Retype each line exactly. Skip images.
::::
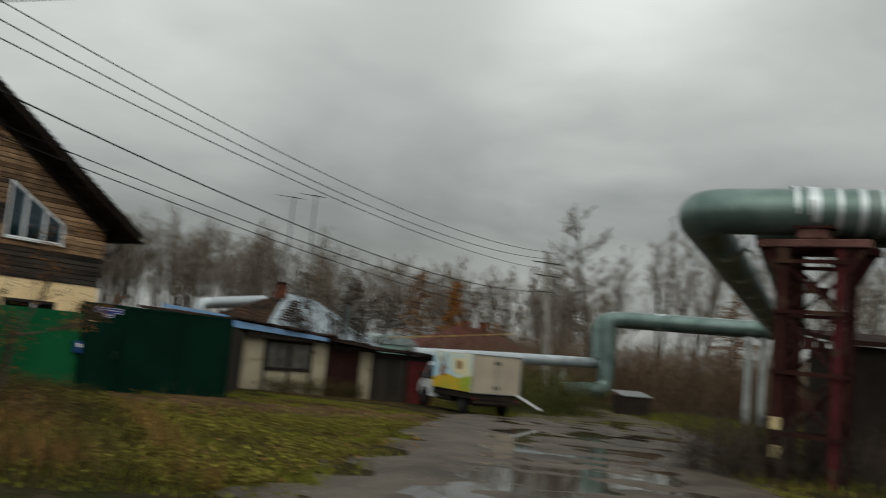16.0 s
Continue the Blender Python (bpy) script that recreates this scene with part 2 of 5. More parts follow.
# ---- mesh helpers ----
class Geo:
    """Gathers vertices and faces for one mesh."""

    def __init__(self):
        self.v, self.f = [], []

    def add(self, verts, faces):
        n = len(self.v)
        self.v.extend([tuple(p) for p in verts])
        self.f.extend([tuple(i + n for i in q) for q in faces])
        return self

    def box(self, x0, x1, y0, y1, z0, z1, bev=0.0):
        if bev <= 0:
            v = [(x, y, z) for z in (z0, z1) for x, y in ((x0, y0), (x1, y0), (x1, y1), (x0, y1))]
            return self.add(v, [(3, 2, 1, 0), (4, 5, 6, 7), (0, 1, 5, 4), (1, 2, 6, 5), (2, 3, 7, 6), (3, 0, 4, 7)])
        b = bev
        rings = []
        for z, d in ((z0, b), (z0 + b, 0), (z1 - b, 0), (z1, b)):
            o = [(x0 + b, y0 + d), (x1 - b, y0 + d), (x1 - d, y0 + b), (x1 - d, y1 - b), (x1 - b, y1 - d), (x0 + b, y1 - d), (x0 + d, y1 - b), (x0 + d, y0 + b)]
            rings.append([(x, y, z) for x, y in o])
        v = [p for r in rings for p in r]
        f = [tuple(reversed(range(8))), tuple(range(24, 32))]
        for k in range(3):
            for i in range(8):
                j = (i + 1) % 8
                f.append((k * 8 + i, k * 8 + j, k * 8 + 8 + j, k * 8 + 8 + i))
        return self.add(v, f)

    def prism(self, pts, off):
        """A polygon, drawn out along the vector off."""
        n = len(pts)
        v = [tuple(p) for p in pts] + [tuple(Vector(p) + Vector(off)) for p in pts]
        f = [tuple(range(n)), tuple(reversed(range(n, 2 * n)))]
        f += [(i, n + i, n + (i + 1) % n, (i + 1) % n) for i in range(n)]
        return self.add(v, f)

    def tube(self, pts, radii, sides=8, cap=True):
        pts = [Vector(p) for p in pts]
        if not hasattr(radii, "__len__"):
            radii = [radii] * len(pts)
        v, f = [], []
        side = None
        for i, p in enumerate(pts):
            way = (pts[min(i + 1, len(pts) - 1)] - pts[max(i - 1, 0)]).normalized()
            if side is None:
                side = way.cross(Vector((0, 0, 1)))
                if side.length < 1e-3:
                    side = Vector((1, 0, 0))
            side = (side - way * side.dot(way)).normalized()
            up = way.cross(side)
            for k in range(sides):
                a = 2 * math.pi * k / sides
                v.append(p + (side * math.cos(a) + up * math.sin(a)) * radii[i])
        for i in range(len(pts) - 1):
            for k in range(sides):
                j = (k + 1) % sides
                f.append((i * sides + k, (i + 1) * sides + k, (i + 1) * sides + j, i * sides + j))
        if cap:
            f.append(tuple(range(sides)))
            f.append(tuple(reversed(range((len(pts) - 1) * sides, len(pts) * sides))))
        return self.add(v, f)

    def ball(self, c, rx, ry, rz, n=10, m=6):
        v, f = [], []
        for i in range(m + 1):
            a = math.pi * i / m
            for k in range(n):
                t = 2 * math.pi * k / n
                v.append((c[0] + rx * math.sin(a) * math.cos(t), c[1] + ry * math.sin(a) * math.sin(t), c[2] + rz * math.cos(a)))
        for i in range(m):
            for k in range(n):
                f.append((i * n + k, (i + 1) * n + k, (i + 1) * n + (k + 1) % n, i * n + (k + 1) % n))
        return self.add(v, f)

    def mesh(self, name, material, smooth=False):
        me = bpy.data.meshes.new(name)
        me.from_pydata(self.v, [], self.f)
        for m in material if isinstance(material, (list, tuple)) else [material]:
            me.materials.append(m)
        bm = bmesh.new()
        bm.from_mesh(me)
        if len(self.f) < 60000:
            bmesh.ops.recalc_face_normals(bm, faces=bm.faces)
        if smooth:
            for q in bm.faces:
                q.smooth = True
            for e in bm.edges:
                if len(e.link_faces) == 2 and e.calc_face_angle(0) > radians(40):
                    e.smooth = False
        bm.to_mesh(me)
        bm.free()
        return me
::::
● **Answer to this task**:
16.0 s
Continue the Blender Python (bpy) script that recreates this scene with part 2 of 5. More parts follow.
# ---- mesh helpers ----
class Geo:
    """Gathers vertices and faces for one mesh."""

    def __init__(self):
        self.v, self.f = [], []

    def add(self, verts, faces):
        n = len(self.v)
        self.v.extend([tuple(p) for p in verts])
        self.f.extend([tuple(i + n for i in q) for q in faces])
        return self

    def box(self, x0, x1, y0, y1, z0, z1, bev=0.0):
        if bev <= 0:
            v = [(x, y, z) for z in (z0, z1) for x, y in ((x0, y0), (x1, y0), (x1, y1), (x0, y1))]
            return self.add(v, [(3, 2, 1, 0), (4, 5, 6, 7), (0, 1, 5, 4), (1, 2, 6, 5), (2, 3, 7, 6), (3, 0, 4, 7)])
        b = bev
        rings = []
        for z, d in ((z0, b), (z0 + b, 0), (z1 - b, 0), (z1, b)):
            o = [(x0 + b, y0 + d), (x1 - b, y0 + d), (x1 - d, y0 + b), (x1 - d, y1 - b), (x1 - b, y1 - d), (x0 + b, y1 - d), (x0 + d, y1 - b), (x0 + d, y0 + b)]
            rings.append([(x, y, z) for x, y in o])
        v = [p for r in rings for p in r]
        f = [tuple(reversed(range(8))), tuple(range(24, 32))]
        for k in range(3):
            for i in range(8):
                j = (i + 1) % 8
                f.append((k * 8 + i, k * 8 + j, k * 8 + 8 + j, k * 8 + 8 + i))
        return self.add(v, f)

    def prism(self, pts, off):
        """A polygon, drawn out along the vector off."""
        n = len(pts)
        v = [tuple(p) for p in pts] + [tuple(Vector(p) + Vector(off)) for p in pts]
        f = [tuple(range(n)), tuple(reversed(range(n, 2 * n)))]
        f += [(i, n + i, n + (i + 1) % n, (i + 1) % n) for i in range(n)]
        return self.add(v, f)

    def tube(self, pts, radii, sides=8, cap=True):
        pts = [Vector(p) for p in pts]
        if not hasattr(radii, "__len__"):
            radii = [radii] * len(pts)
        v, f = [], []
        side = None
        for i, p in enumerate(pts):
            way = (pts[min(i + 1, len(pts) - 1)] - pts[max(i - 1, 0)]).normalized()
            if side is None:
                side = way.cross(Vector((0, 0, 1)))
                if side.length < 1e-3:
                    side = Vector((1, 0, 0))
            side = (side - way * side.dot(way)).normalized()
            up = way.cross(side)
            for k in range(sides):
                a = 2 * math.pi * k / sides
                v.append(p + (side * math.cos(a) + up * math.sin(a)) * radii[i])
        for i in range(len(pts) - 1):
            for k in range(sides):
                j = (k + 1) % sides
                f.append((i * sides + k, (i + 1) * sides + k, (i + 1) * sides + j, i * sides + j))
        if cap:
            f.append(tuple(range(sides)))
            f.append(tuple(reversed(range((len(pts) - 1) * sides, len(pts) * sides))))
        return self.add(v, f)

    def ball(self, c, rx, ry, rz, n=10, m=6):
        v, f = [], []
        for i in range(m + 1):
            a = math.pi * i / m
            for k in range(n):
                t = 2 * math.pi * k / n
                v.append((c[0] + rx * math.sin(a) * math.cos(t), c[1] + ry * math.sin(a) * math.sin(t), c[2] + rz * math.cos(a)))
        for i in range(m):
            for k in range(n):
                f.append((i * n + k, (i + 1) * n + k, (i + 1) * n + (k + 1) % n, i * n + (k + 1) % n))
        return self.add(v, f)

    def mesh(self, name, material, smooth=False):
        me = bpy.data.meshes.new(name)
        me.from_pydata(self.v, [], self.f)
        for m in material if isinstance(material, (list, tuple)) else [material]:
            me.materials.append(m)
        bm = bmesh.new()
        bm.from_mesh(me)
        if len(self.f) < 60000:
            bmesh.ops.recalc_face_normals(bm, faces=bm.faces)
        if smooth:
            for q in bm.faces:
                q.smooth = True
            for e in bm.edges:
                if len(e.link_faces) == 2 and e.calc_face_angle(0) > radians(40):
                    e.smooth = False
        bm.to_mesh(me)
        bm.free()
        return me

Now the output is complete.